First Arab on ISS returns to earth following eight-day mission
The first Arab to reach the International Space Station (ISS) has returned to earth on Thursday following a short but historic mission to the orbital lab.
Hazzaa al-Mansoori, from the United Arab Emirates, touched down in the Kazakh steppe at 6:59am ET (1059 GMT) after spending eight days at the ISS, NASA confirmed. He went onboard the ISS on 25 September with two crewmates, Russian cosmonaut Oleg Skripochka and NASA astronaut Jessica Meir.
For his return on Thursday, Mansoori was travelling in a Soyuz spacecraft along with United States’ NASA astronaut Nick Hague and Russia’s Roscosmos cosmonaut Alexey Ovchinin, who both survived a failed launch to the ISS last year.
While the 35-year-old Emirati’s mission lasted just over a week - much shorter than the 203 days that Hague and Ovchinin spent at the ISS - he made the most of it by sharing his experience on social media throughout his space expedition.
Tweeting in both English and Arabic, Mansoori kept his followers updated on his life in space and posted stunning photos taken from the ISS showing landmarks such as Mecca, Islam's holiest site, and cities in the UAE including Abu Dhabi.
The former pilot was selected from thousands of applicants to be the first Emirati astronaut onboard the ISS, but he’s not the first Arab to have been to space.
Before the Emirati, two other people from Arab countries had travelled above earth’s surface.

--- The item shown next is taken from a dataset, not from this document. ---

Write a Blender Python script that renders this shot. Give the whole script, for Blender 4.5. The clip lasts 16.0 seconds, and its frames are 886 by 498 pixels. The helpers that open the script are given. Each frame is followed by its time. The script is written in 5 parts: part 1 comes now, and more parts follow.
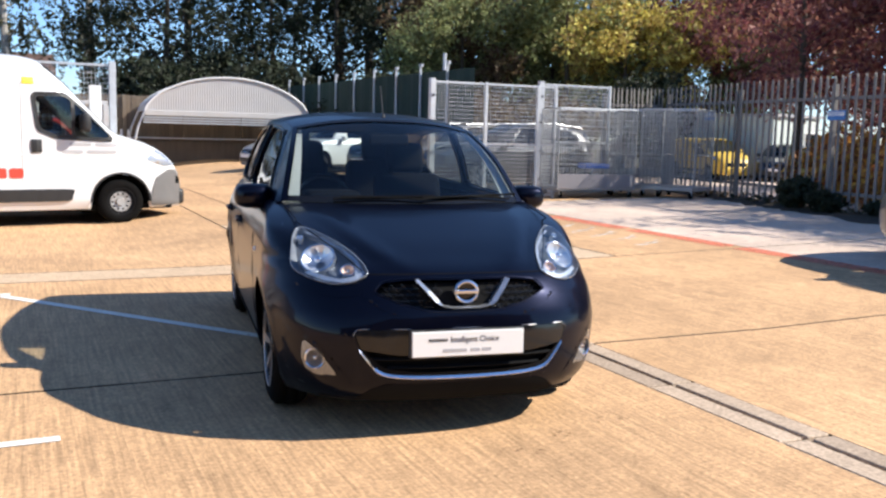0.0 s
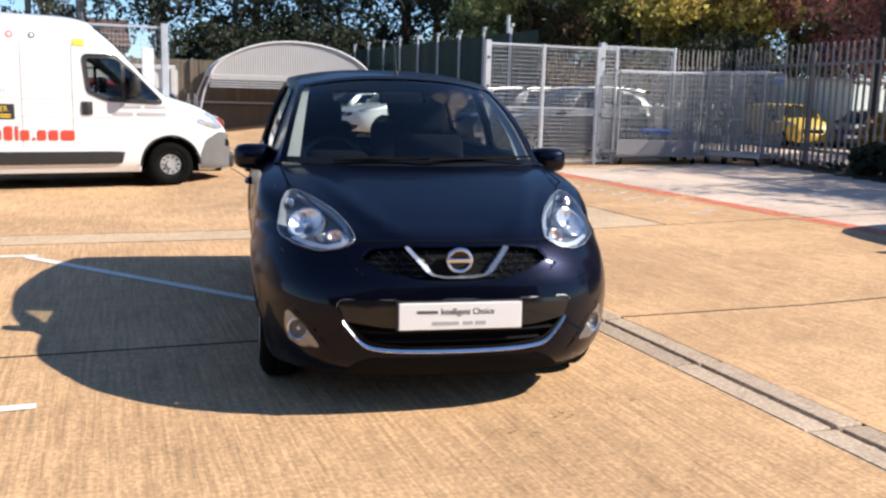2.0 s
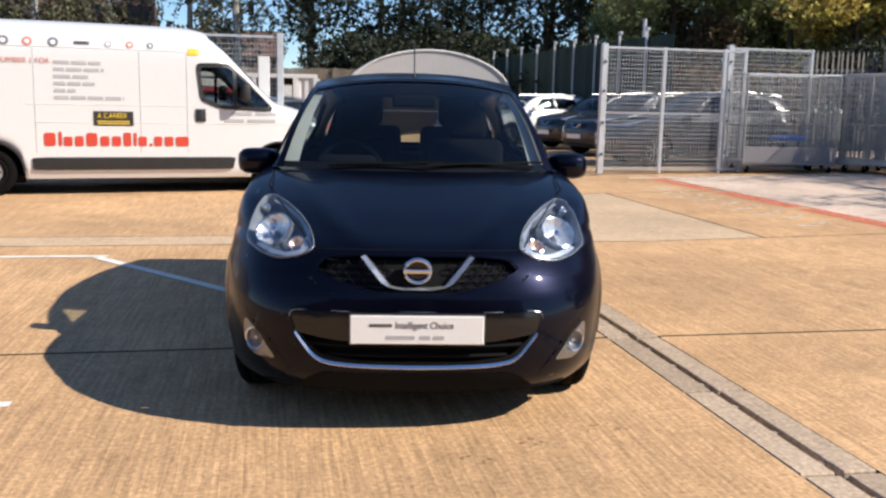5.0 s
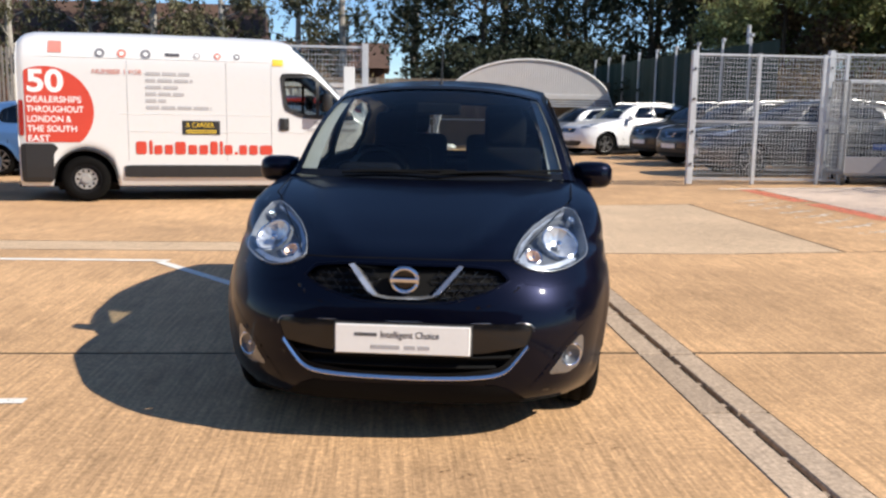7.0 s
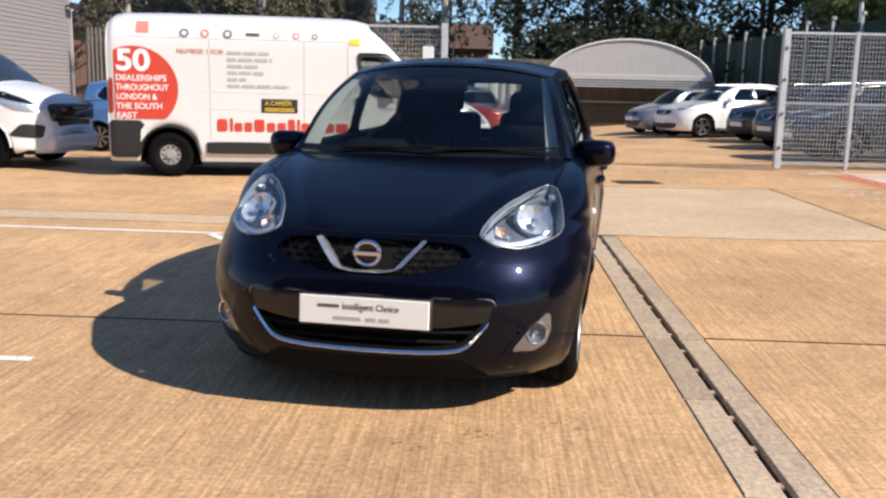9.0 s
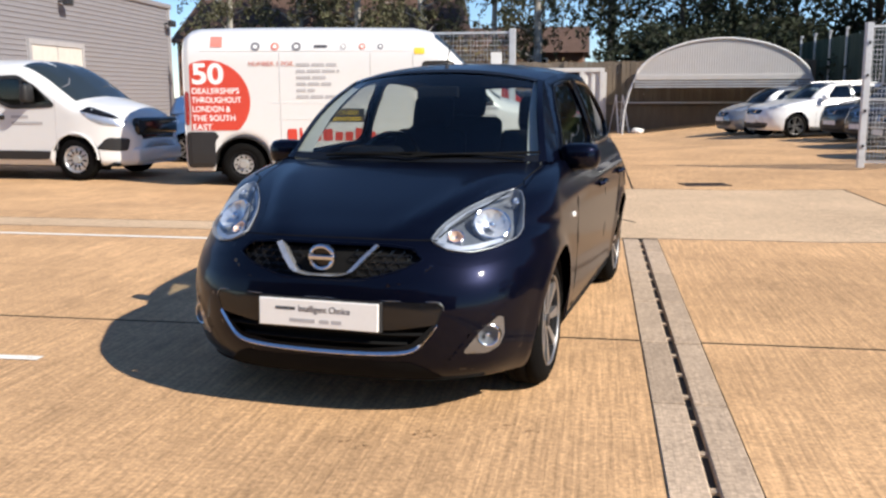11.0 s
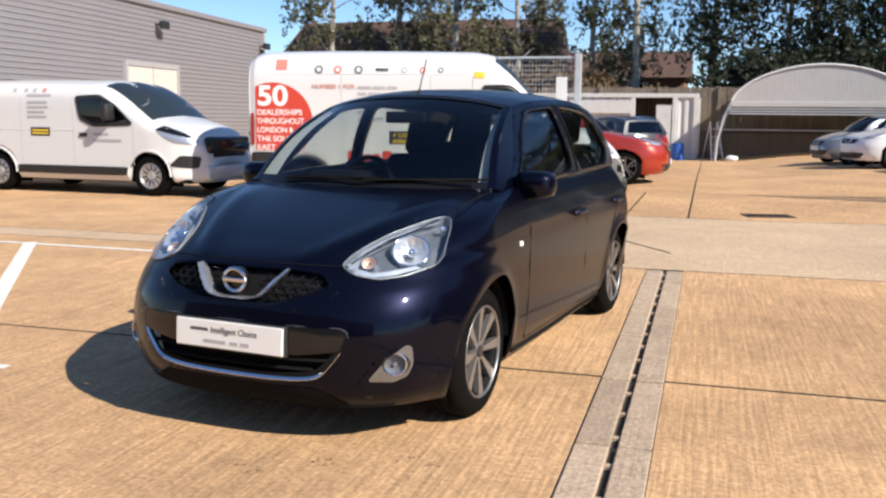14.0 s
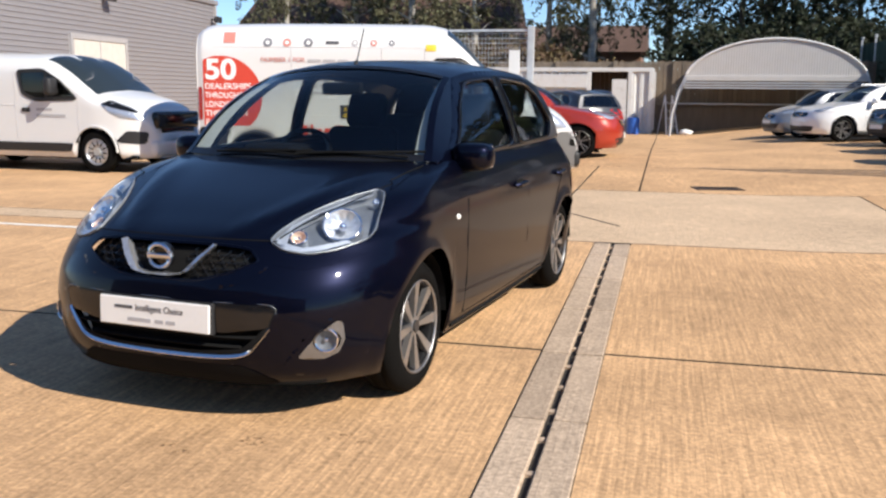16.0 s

Sultan bin Salman al-Saud of Saudi Arabia was the first Arab and Muslim to go into space with a NASA space shuttle mission in 1985. Two years later, in 1987, Muhammed Farsi from Syria went to the Russian MIR space station.
Mansoori’s trip is evidence of the UAE's growing ambitions in space. The country aims to send an unmanned probe to orbit Mars by 2021 to coincide with the 50th anniversary of the founding of the state.